Barrister Ali Zafar said that according to the decision of the High Court the ECP’s decision was a past and closed transaction.
The supreme court gave a unanimous decision on the election of the chief minister on July 1, he added.
Justice Ijaz said that the by-election agreed to by the court should be allowed and that it was also assured that a run-off election would be conducted based on the results of the by-election.
Ali Zafar said that PML-N leader Hamza Shehbaz had given a statement in the Supreme Court and that he had not objected to the by-election.
Chief Justice Bandial said that the matter of the interpretation of Article 63A had been settled and that there was no need for a further explanation.
” The advocate general of Punjab has also tried to interpret Article 63A and while he made a good effort, his interpretation is incorrect”, he added.

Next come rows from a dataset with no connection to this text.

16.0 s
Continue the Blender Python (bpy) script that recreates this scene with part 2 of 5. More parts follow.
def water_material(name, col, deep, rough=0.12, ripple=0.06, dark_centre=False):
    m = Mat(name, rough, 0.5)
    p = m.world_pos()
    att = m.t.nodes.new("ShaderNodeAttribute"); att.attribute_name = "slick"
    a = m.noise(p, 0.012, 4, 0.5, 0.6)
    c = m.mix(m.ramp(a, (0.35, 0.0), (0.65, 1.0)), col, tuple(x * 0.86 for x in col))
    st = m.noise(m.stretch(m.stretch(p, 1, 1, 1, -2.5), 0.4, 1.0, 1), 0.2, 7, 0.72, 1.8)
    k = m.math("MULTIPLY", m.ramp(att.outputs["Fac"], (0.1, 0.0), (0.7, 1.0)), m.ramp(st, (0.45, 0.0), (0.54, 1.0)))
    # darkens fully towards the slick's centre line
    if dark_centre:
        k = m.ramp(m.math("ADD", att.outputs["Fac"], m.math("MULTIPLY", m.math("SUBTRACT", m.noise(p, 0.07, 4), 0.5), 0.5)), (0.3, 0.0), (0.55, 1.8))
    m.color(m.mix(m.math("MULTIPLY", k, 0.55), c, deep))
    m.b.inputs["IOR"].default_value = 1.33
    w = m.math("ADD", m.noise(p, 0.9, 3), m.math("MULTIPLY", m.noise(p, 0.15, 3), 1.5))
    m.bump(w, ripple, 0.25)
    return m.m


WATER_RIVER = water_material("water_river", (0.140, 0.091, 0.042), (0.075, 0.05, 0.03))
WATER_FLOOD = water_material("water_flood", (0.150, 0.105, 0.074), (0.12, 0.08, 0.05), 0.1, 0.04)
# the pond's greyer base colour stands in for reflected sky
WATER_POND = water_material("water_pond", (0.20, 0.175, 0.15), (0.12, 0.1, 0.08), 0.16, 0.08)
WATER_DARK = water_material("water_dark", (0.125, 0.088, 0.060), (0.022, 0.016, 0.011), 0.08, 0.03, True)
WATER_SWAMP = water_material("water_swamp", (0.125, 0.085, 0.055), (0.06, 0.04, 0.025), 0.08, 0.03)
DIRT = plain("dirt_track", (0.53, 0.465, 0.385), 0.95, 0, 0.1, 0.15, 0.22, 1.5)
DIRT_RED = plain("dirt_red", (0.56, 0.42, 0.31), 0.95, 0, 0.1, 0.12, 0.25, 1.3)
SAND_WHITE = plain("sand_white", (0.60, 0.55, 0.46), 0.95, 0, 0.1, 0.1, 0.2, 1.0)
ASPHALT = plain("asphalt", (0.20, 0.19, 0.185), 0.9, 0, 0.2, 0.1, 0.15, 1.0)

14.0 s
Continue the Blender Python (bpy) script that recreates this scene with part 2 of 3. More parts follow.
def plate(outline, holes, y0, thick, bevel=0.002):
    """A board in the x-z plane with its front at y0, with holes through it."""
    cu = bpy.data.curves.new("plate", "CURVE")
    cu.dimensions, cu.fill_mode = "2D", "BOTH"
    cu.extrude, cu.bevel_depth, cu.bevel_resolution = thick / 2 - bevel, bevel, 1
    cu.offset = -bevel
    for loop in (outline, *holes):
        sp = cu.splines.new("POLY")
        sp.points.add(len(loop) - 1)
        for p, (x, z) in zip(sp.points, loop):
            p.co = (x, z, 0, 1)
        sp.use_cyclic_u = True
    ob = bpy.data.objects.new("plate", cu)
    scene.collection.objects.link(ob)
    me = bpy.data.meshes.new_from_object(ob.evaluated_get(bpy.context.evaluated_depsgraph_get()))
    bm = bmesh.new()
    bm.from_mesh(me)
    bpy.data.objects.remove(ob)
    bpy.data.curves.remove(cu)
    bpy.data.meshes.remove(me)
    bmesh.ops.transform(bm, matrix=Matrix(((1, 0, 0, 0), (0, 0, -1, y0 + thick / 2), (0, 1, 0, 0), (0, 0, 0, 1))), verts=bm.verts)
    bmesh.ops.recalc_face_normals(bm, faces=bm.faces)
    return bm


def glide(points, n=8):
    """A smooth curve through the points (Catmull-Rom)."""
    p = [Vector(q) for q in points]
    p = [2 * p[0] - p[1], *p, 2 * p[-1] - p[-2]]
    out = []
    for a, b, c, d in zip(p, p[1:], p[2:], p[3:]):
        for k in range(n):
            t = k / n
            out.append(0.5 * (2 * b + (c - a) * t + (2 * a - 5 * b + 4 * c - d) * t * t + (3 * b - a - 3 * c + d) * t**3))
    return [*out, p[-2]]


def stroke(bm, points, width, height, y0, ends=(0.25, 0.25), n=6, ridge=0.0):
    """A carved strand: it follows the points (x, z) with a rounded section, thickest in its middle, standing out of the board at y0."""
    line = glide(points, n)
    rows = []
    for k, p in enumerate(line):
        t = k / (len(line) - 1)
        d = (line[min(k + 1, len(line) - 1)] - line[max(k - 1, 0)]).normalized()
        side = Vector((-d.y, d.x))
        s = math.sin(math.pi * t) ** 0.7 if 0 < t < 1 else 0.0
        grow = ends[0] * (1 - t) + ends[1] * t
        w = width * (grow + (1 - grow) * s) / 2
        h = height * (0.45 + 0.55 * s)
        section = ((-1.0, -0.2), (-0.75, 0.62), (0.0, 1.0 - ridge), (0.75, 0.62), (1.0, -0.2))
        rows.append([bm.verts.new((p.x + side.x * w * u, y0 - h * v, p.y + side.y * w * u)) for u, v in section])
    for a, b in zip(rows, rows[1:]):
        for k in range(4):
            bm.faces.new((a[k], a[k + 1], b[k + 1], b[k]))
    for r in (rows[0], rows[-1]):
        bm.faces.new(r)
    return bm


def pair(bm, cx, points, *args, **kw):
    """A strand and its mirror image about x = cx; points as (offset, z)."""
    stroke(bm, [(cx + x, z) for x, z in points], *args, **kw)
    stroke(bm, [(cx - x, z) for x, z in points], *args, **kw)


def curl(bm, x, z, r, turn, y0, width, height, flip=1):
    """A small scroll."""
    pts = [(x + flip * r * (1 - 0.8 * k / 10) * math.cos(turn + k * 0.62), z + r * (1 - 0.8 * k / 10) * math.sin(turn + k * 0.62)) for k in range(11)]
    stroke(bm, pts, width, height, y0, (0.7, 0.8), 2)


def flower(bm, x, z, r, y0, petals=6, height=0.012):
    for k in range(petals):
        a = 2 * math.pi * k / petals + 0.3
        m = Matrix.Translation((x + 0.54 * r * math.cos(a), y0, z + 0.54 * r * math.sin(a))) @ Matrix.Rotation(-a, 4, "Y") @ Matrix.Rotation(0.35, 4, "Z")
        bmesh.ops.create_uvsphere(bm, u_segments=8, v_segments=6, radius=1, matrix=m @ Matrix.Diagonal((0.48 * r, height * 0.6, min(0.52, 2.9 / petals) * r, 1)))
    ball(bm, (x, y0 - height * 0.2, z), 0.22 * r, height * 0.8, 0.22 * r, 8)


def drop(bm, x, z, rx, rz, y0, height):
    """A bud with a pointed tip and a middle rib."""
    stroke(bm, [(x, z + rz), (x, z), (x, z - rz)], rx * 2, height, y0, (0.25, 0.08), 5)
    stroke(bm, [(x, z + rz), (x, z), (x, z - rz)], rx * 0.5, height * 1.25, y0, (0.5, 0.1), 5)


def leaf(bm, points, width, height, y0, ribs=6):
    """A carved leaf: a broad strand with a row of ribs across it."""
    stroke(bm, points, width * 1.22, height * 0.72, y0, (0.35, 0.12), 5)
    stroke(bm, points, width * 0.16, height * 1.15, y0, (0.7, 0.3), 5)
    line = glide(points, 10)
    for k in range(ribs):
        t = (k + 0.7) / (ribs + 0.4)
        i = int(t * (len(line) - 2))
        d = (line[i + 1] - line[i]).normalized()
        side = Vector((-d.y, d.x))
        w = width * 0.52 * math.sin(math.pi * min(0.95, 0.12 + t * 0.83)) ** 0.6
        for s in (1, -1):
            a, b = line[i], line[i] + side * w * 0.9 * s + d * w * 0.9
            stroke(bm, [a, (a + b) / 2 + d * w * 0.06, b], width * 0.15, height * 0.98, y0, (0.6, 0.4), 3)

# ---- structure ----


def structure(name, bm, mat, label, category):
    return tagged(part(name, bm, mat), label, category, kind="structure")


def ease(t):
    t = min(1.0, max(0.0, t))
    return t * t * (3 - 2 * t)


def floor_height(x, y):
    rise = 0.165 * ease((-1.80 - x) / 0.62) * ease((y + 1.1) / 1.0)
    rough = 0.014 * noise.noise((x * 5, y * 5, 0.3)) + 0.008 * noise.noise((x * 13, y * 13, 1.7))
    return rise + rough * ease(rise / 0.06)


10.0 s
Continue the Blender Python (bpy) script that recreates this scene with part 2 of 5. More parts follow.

Additional Attorney General Aamir Rehman said that the court had taken notice of rule 27(A) and that only the attorney general could appear in the notice of rule 27(A).
The chief justice responded that the attorney general was abroad and that they could not wait for him.
Aamir Rehman said that he was seeking permission to submit the reports.
He said that the court had said it was necessary to obey the instructions of the party chief.
To which Justice Ahsan replied that the deputy speaker did not refer to this court decision in the ruling.
Justice Munib Akhtar said that it was necessary to give power to the parliamentary party according to Article 63(A).
Strengthening the parliamentary party was like strengthening the parliamentary democracy, he added.
The additional attorney general said that according to the 2015 SC decision, the party head could gave instructions.
He said that the decision of the Supreme Court must be implemented until it was revised.
Justice Munib said that it was not mandatory to implement every decision of the Supreme Court.
He termed the Additional Attorney General’s arguments Rehman’s strange and said that there was no question of voting in this case.